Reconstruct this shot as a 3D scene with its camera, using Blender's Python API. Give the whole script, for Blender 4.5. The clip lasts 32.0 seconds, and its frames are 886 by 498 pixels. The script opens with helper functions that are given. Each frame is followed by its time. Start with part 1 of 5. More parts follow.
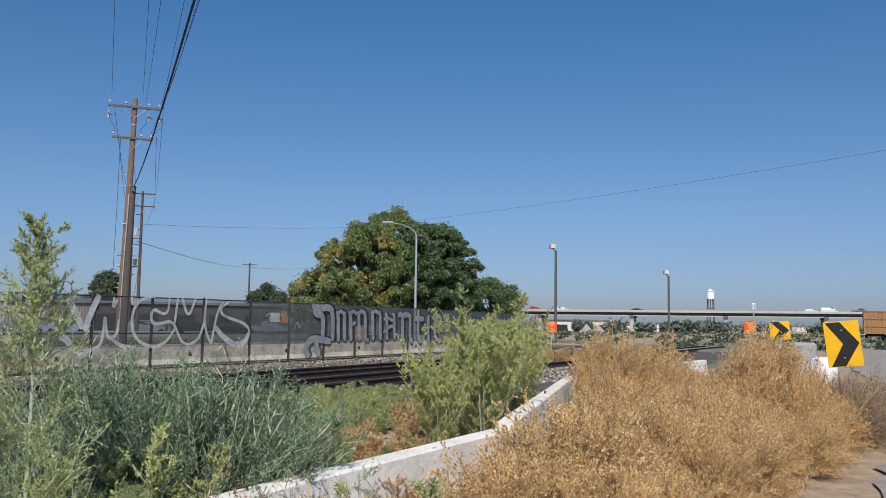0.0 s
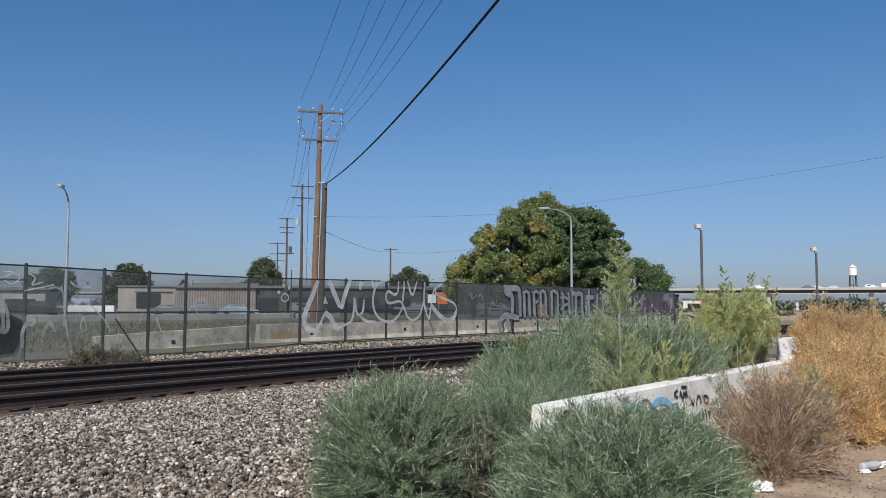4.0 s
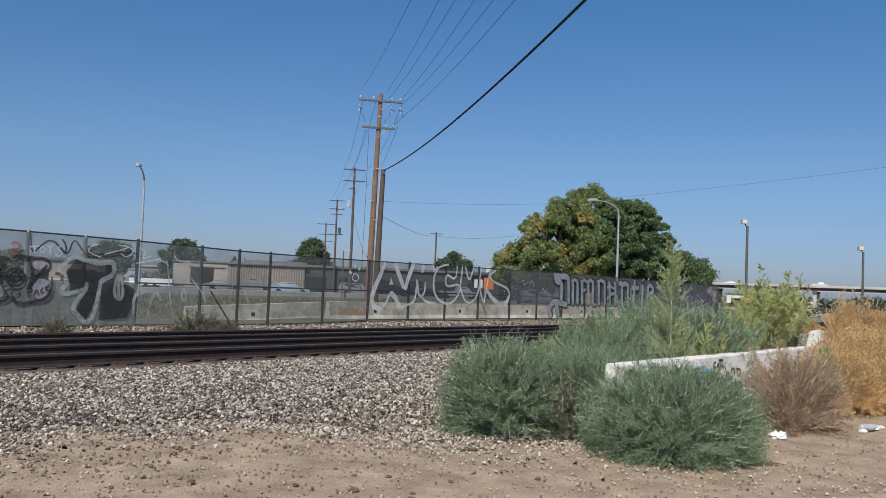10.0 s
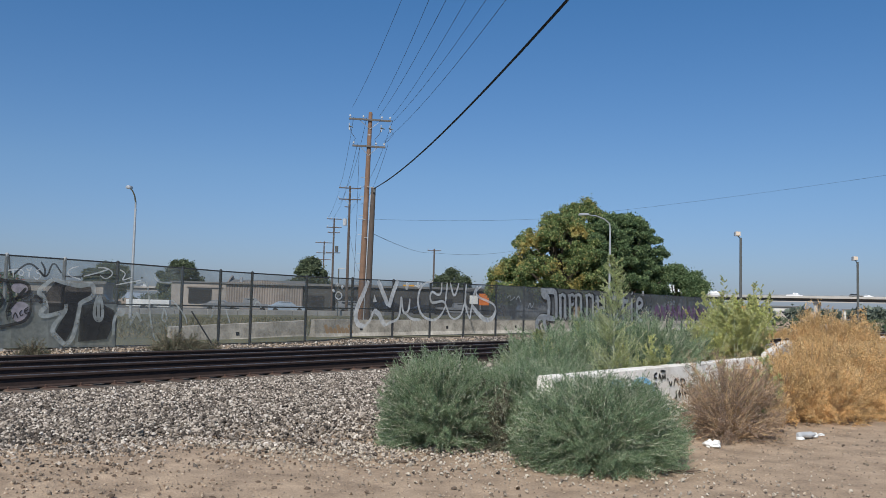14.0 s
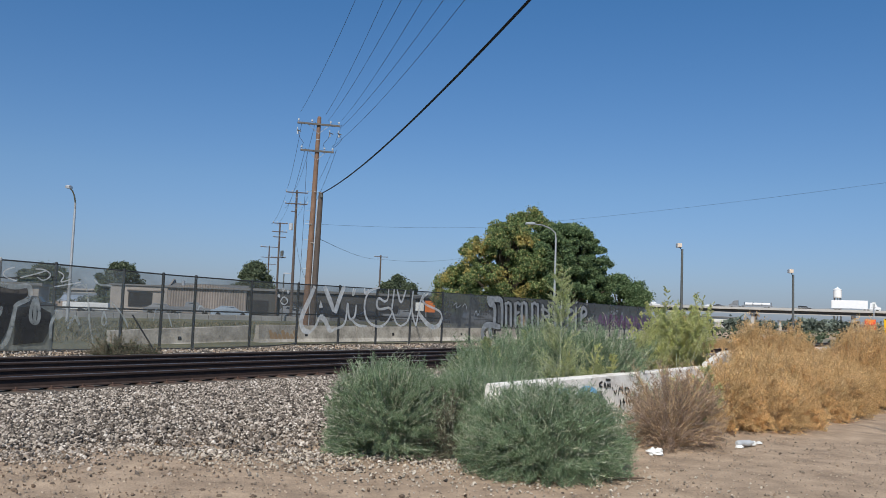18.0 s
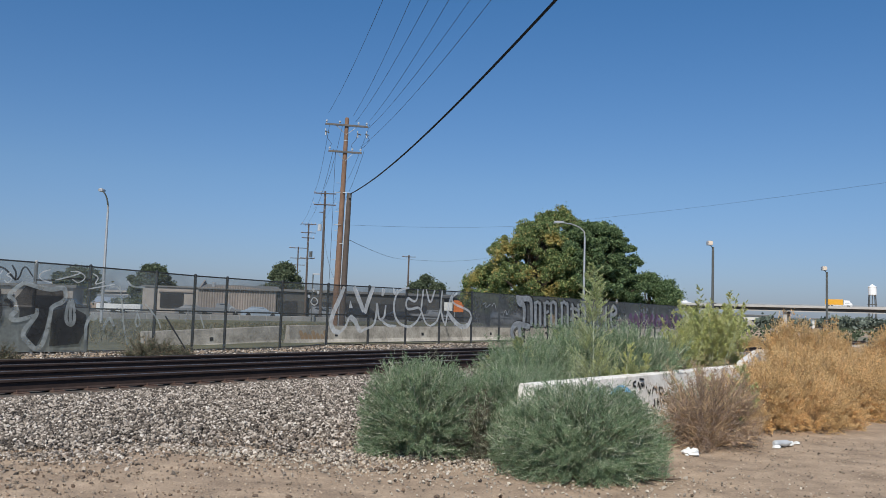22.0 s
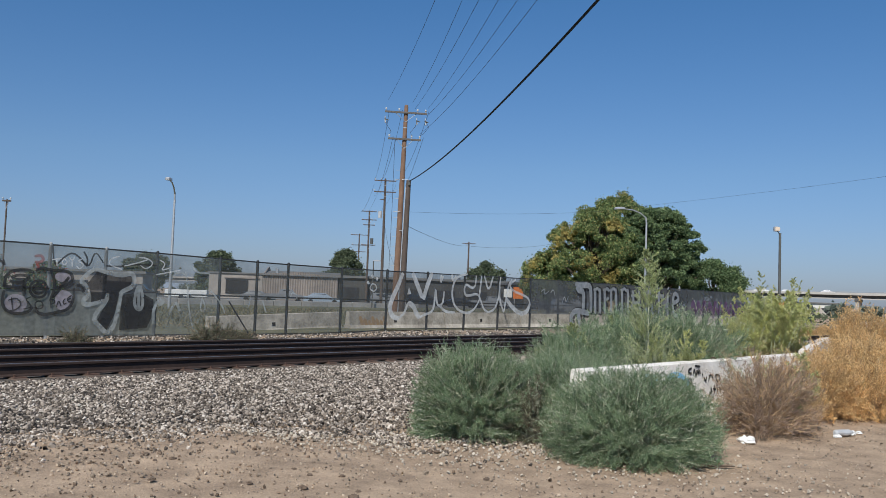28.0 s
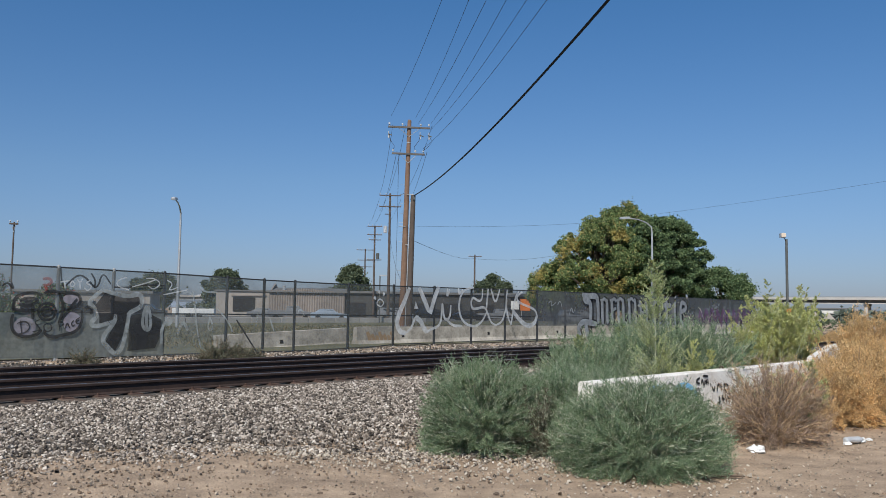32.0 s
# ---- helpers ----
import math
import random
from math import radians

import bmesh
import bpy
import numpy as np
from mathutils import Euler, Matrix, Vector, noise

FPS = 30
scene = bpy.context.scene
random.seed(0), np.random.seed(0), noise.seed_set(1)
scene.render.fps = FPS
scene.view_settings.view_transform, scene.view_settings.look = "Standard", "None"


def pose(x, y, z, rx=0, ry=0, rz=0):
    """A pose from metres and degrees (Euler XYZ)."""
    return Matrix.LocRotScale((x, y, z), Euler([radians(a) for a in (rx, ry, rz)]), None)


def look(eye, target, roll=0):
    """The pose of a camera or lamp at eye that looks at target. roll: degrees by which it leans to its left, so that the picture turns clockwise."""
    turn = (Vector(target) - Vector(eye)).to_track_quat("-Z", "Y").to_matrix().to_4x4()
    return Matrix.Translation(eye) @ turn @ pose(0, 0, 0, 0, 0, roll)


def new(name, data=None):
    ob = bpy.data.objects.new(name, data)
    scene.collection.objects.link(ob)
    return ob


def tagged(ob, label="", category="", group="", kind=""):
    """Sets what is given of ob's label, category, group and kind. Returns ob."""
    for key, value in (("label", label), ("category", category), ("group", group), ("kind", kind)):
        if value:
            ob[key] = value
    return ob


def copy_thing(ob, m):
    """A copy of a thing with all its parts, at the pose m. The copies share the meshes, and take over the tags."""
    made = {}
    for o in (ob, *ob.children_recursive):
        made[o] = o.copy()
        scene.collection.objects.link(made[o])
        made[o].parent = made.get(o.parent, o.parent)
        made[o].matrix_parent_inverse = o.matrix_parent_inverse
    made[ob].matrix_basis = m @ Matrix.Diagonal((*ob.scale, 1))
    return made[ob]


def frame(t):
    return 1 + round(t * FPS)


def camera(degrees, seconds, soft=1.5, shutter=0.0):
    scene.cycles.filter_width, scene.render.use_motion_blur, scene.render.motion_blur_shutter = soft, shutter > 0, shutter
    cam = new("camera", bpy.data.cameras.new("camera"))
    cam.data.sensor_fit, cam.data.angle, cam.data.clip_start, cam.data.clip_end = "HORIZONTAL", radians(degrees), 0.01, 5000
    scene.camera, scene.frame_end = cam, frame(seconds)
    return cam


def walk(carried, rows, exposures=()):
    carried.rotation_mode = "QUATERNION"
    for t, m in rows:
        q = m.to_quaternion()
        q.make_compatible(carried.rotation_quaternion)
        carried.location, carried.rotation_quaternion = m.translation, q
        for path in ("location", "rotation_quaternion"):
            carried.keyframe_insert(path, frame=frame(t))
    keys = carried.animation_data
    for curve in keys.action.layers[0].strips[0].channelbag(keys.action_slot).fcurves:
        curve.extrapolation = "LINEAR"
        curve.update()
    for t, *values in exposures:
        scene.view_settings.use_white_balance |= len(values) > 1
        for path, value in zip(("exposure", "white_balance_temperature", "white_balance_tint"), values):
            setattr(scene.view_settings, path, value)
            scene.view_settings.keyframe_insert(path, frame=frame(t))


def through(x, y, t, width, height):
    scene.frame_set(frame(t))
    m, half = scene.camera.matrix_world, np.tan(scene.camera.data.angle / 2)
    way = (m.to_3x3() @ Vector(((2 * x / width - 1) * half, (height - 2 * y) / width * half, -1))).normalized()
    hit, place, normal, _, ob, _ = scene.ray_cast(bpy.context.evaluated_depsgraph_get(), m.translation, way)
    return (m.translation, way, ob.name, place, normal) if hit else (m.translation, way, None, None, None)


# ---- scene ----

- Aim of the exercise -
Among the lines of the material, find those that hold the word "seconds" and copy them.

- Result of the exercise -
Reconstruct this shot as a 3D scene with its camera, using Blender's Python API. Give the whole script, for Blender 4.5. The clip lasts 32.0 seconds, and its frames are 886 by 498 pixels. The script opens with helper functions that are given. Each frame is followed by its time. Start with part 1 of 5. More parts follow.
def camera(degrees, seconds, soft=1.5, shutter=0.0):
    scene.camera, scene.frame_end = cam, frame(seconds)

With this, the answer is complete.